Kathy and Marie live together. Eventually they would like to buy a house and settle in New England, but that’s not going happen anytime soon: Marie, who is from Argentina, is in this country on a work visa that will soon expire. She has to leave the United States within a year.

“A heterosexual couple wouldn’t have that problem,” says Nancy Naples, professor of sociology and women’s studies. “They would get married and apply for a green card.”

Since federal immigration laws do not recognize same-sex couples, Kathy and Marie will probably have to part ways, unless Marie stays here illegally.

The couple, like thousands of Americans with foreign-born, same-sex partners, face difficult choices. Immigrants who apply for U.S. residency based on family ties must be the parent, child, sibling or spouse of a U.S. citizen.

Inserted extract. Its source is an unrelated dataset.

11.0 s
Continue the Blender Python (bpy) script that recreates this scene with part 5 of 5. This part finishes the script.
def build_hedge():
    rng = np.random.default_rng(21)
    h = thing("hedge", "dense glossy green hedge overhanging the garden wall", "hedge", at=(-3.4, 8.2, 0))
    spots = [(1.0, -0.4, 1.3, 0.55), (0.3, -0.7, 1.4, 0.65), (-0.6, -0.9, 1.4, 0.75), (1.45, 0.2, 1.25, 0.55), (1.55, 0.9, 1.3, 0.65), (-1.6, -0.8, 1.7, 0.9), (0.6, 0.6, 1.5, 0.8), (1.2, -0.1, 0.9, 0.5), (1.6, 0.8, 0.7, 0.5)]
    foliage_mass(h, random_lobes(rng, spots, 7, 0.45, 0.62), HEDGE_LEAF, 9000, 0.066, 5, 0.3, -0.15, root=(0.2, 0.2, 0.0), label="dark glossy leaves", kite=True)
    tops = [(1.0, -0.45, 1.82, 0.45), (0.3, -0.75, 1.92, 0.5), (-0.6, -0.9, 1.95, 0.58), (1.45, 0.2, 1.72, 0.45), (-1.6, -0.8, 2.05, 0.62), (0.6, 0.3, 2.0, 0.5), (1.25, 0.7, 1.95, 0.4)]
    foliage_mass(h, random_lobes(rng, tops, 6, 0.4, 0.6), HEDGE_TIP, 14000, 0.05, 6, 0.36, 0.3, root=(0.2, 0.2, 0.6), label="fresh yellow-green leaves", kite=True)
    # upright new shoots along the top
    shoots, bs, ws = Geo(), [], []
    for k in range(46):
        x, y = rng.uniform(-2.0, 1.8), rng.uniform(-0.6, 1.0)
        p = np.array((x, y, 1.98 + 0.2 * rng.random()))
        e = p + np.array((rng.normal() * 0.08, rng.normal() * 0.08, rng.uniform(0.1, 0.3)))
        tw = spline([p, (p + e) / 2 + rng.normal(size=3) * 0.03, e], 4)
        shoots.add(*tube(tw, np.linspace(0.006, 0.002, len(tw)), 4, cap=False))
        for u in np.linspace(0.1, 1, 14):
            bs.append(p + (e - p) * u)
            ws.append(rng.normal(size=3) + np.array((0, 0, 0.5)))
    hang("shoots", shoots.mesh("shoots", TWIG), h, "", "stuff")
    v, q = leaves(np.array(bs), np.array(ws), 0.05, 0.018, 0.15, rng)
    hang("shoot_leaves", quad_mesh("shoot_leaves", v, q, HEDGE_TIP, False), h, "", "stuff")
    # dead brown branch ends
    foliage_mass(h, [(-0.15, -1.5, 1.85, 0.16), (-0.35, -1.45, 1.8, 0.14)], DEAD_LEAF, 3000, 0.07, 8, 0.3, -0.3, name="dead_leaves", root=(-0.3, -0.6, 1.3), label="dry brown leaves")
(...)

“Marriage is a state-instituted arrangement that has privileged those who enter into the arrangement and disadvantaged others,” says Naples, who is conducting a comparative analysis of what she calls “sexual citizenship” and immigration. “Two ways a person can become a citizen in the U.S. and in many other countries is sponsorship by a family member and marriage to someone who is a citizen. If you don’t have the right to marry, it limits how you can become a legitimate citizen.”

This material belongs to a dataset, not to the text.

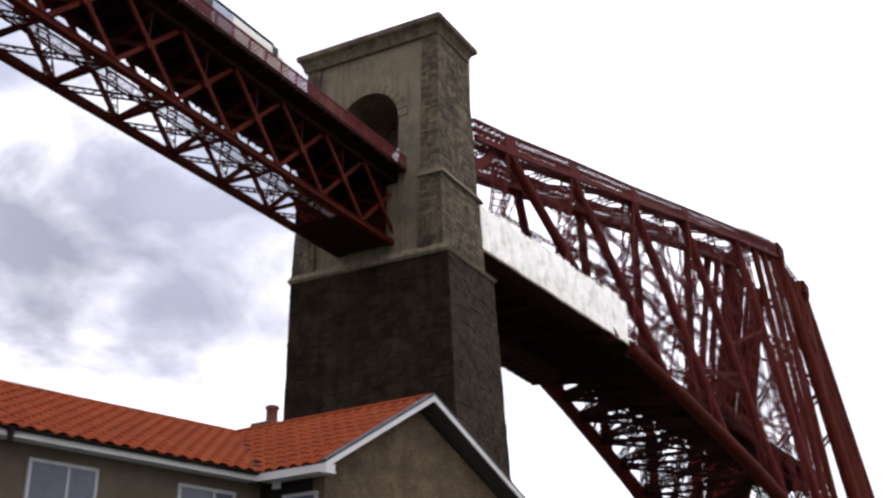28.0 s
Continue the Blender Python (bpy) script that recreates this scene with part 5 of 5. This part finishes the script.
hpart("gutter", half_round((WU0 + 0.1, 6.075, 5.765), (-1.776, 6.075, 5.765), 0.062), M_BLACK, cream, "black half-round gutter")
hpart("gutter", half_round((-1.775, 6.076, 5.765), (-1.775, 13.2, 5.765), 0.062), M_BLACK, cream)
# slates that have slipped out over the gutter at the hip end
slip = random.Random(21)
for i in range(11):
    v = 6.22 + 0.2 * i + slip.uniform(-0.04, 0.04)
    o = slip.uniform(-0.025, 0.045)
    z = 5.79 + slip.uniform(-0.004, 0.012)
    hpart("slipped_slate", Mesh().add([(-1.95, v, z + 0.055), (-1.755 + o, v, z - 0.01), (-1.755 + o * 0.6, v + 0.15, z - 0.006), (-1.95, v + 0.15, z + 0.055),
                                       (-1.95, v, z + 0.072), (-1.755 + o, v, z + 0.008), (-1.755 + o * 0.6, v + 0.15, z + 0.012), (-1.95, v + 0.15, z + 0.072)],
                                      [(3, 2, 1, 0), (4, 5, 6, 7), (0, 1, 5, 4), (1, 2, 6, 5), (2, 3, 7, 6), (3, 0, 4, 7)]), M_SLATE, cream)
hpart("gutter_corner", Mesh().box(-1.84, -1.712, 6.012, 6.14, 5.703, 5.768), M_BLACK, cream)
for i in range(10):
    u = -10.9 + i * 0.92
    hpart("gutter_bracket", Mesh().box(u - 0.011, u + 0.011, 6.004, 6.135, 5.694, 5.712).box(u - 0.011, u + 0.011, 6.004, 6.012, 5.712, 5.775), M_BLACK, cream)
dp = Mesh().tube((WU1 + 0.075, 6.88, 0.0), (WU1 + 0.075, 6.88, 5.734), 0.038, 0.038, 12)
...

Naples is currently conducting a study of the relationship between immigration and national policies regarding gay and lesbian rights. Her research focuses on Australia, Brazil, Canada, Iceland, Israel, Japan, New Zealand, the United States, South Africa, and members of the European Union. She is using data gathered through published reports by international gay and lesbian rights organizations and other relevant national groups as well as by international and national human rights organizations.

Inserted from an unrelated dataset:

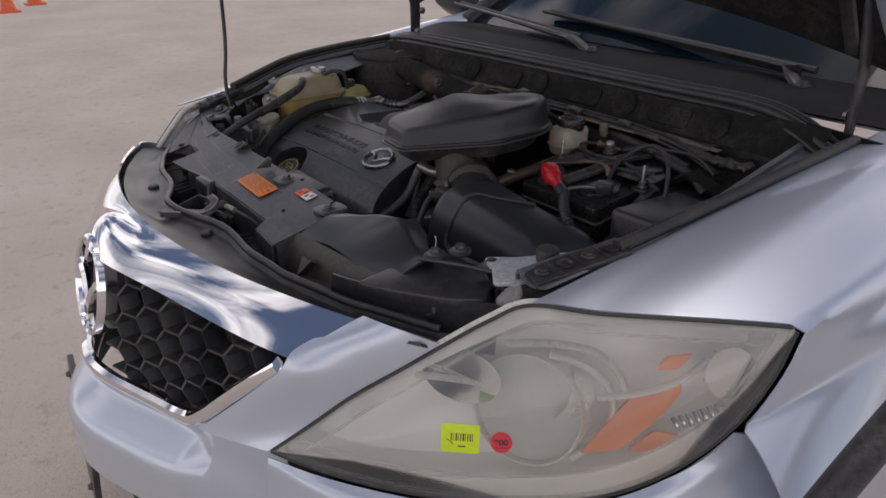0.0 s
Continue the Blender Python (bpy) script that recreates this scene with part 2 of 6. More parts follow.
m = Mat("braided_hose")
strands = []
for turn in (7, -7):
    wv = m.n.new("ShaderNodeTexWave")
    wv.wave_type, wv.bands_direction, wv.wave_profile = "BANDS", "DIAGONAL", "TRI"
    mp = m.n.new("ShaderNodeMapping")
    mp.inputs["Scale"].default_value = (turn, 170, 1)
    m.l.new(m.co.outputs["UV"], mp.inputs["Vector"])
    m.l.new(mp.outputs["Vector"], wv.inputs["Vector"])
    wv.inputs["Scale"].default_value, wv.inputs["Distortion"].default_value = 1.0, 0.6
    strands.append(wv.outputs["Fac"])
weave = m.math("MULTIPLY", strands[0], strands[1])
m.to("Base Color", m.mix(m.ramp(weave, 0.05, 0.6), c4(0.012, 0.012, 0.012), c4(0.075, 0.071, 0.067)))
m.set(Roughness=0.65)
m.bump(weave, 0.8, 0.002)
M["braid"] = m.m

m = Mat("ribbed_rubber_hose")
wv = m.n.new("ShaderNodeTexWave")
mp = m.n.new("ShaderNodeMapping")
mp.inputs["Scale"].default_value = (16, 0, 0)
m.l.new(m.co.outputs["UV"], mp.inputs["Vector"])
m.l.new(mp.outputs["Vector"], wv.inputs["Vector"])
wv.inputs["Scale"].default_value = 0.32
m.to("Base Color", m.mix(m.ramp(m.noise(60, 4), 0.4, 0.75), c4(0.035, 0.034, 0.034), c4(0.1, 0.09, 0.08)))
m.set(Roughness=0.55)
m.bump(wv.outputs["Fac"], 0.5, 0.001)
M["ribbed"] = m.m

m = Mat("hazy_headlight_lens")
trn = m.n.new("ShaderNodeBsdfTransparent")
trn.inputs["Color"].default_value = c4(0.95, 0.95, 0.93)
mx = m.n.new("ShaderNodeMixShader")
hz = m.math("MULTIPLY", m.ramp(m.noise(7, 5, 0.6), 0.25, 0.8, c4(0.3, 0.3, 0.3), c4(1, 1, 1)), 0.14)
m.l.new(hz, mx.inputs["Fac"])
m.l.new(trn.outputs["BSDF"], mx.inputs[1])
m.l.new(m.p.outputs["BSDF"], mx.inputs[2])
m.set(Base_Color=c4(0.9, 0.91, 0.91), Roughness=0.35)
gl = m.n.new("ShaderNodeBsdfGlossy")
gl.inputs["Roughness"].default_value = 0.06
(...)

She is examining policies that have been created to give access to citizenship rights for gays and lesbians in these countries; how these policies affect immigration to these nations; the role of social justice movements in assuring the passage of these policies; and the role of international governmental and non-governmental organizations in the expansion of citizenship rights for gays and lesbians.

Naples says the past two decades have witnessed a growing number of countries that have passed legislation legalizing gay and lesbian relationships in civil unions or other such forms.
“These new policies have direct implications for access to immigration,” she says.

For example, in 1999, the French senate passed the Civil Pact of Solidarity, a domestic partnership act that allows French citizens and permanent residents to sponsor their same-sex or different-sex partners for residency cards in France. “This progressive legislation institutionalizing gay and lesbian partnerships is part of a larger trend in European countries and other nations,” says Naples.

Until 1990, homosexuals were an excluded class of immigrants, Naples says. “In 1994 sexual orientation became an allowable basis for asylum purposes. People who are HIV-positive are still excluded from immigrating to the U.S., but this policy may be waived for heterosexual spouses. No such waiver exists for same-sex partners.”

Naples says the European Union is attempting to make policies parallel across the different nation states.

“That means some nations that might have been more resistant to providing this kind of sexual citizenship will probably be challenged to create more of a level playing field across the different nation states,” she says. “We don’t have that kind of external pressure that would change policies in the U.S.”

Naples’ research has been funded by the Human Rights Institute; a social sciences seed grant; and a grant from the Amercan Sociological Association in conjunction with the National Science Foundation.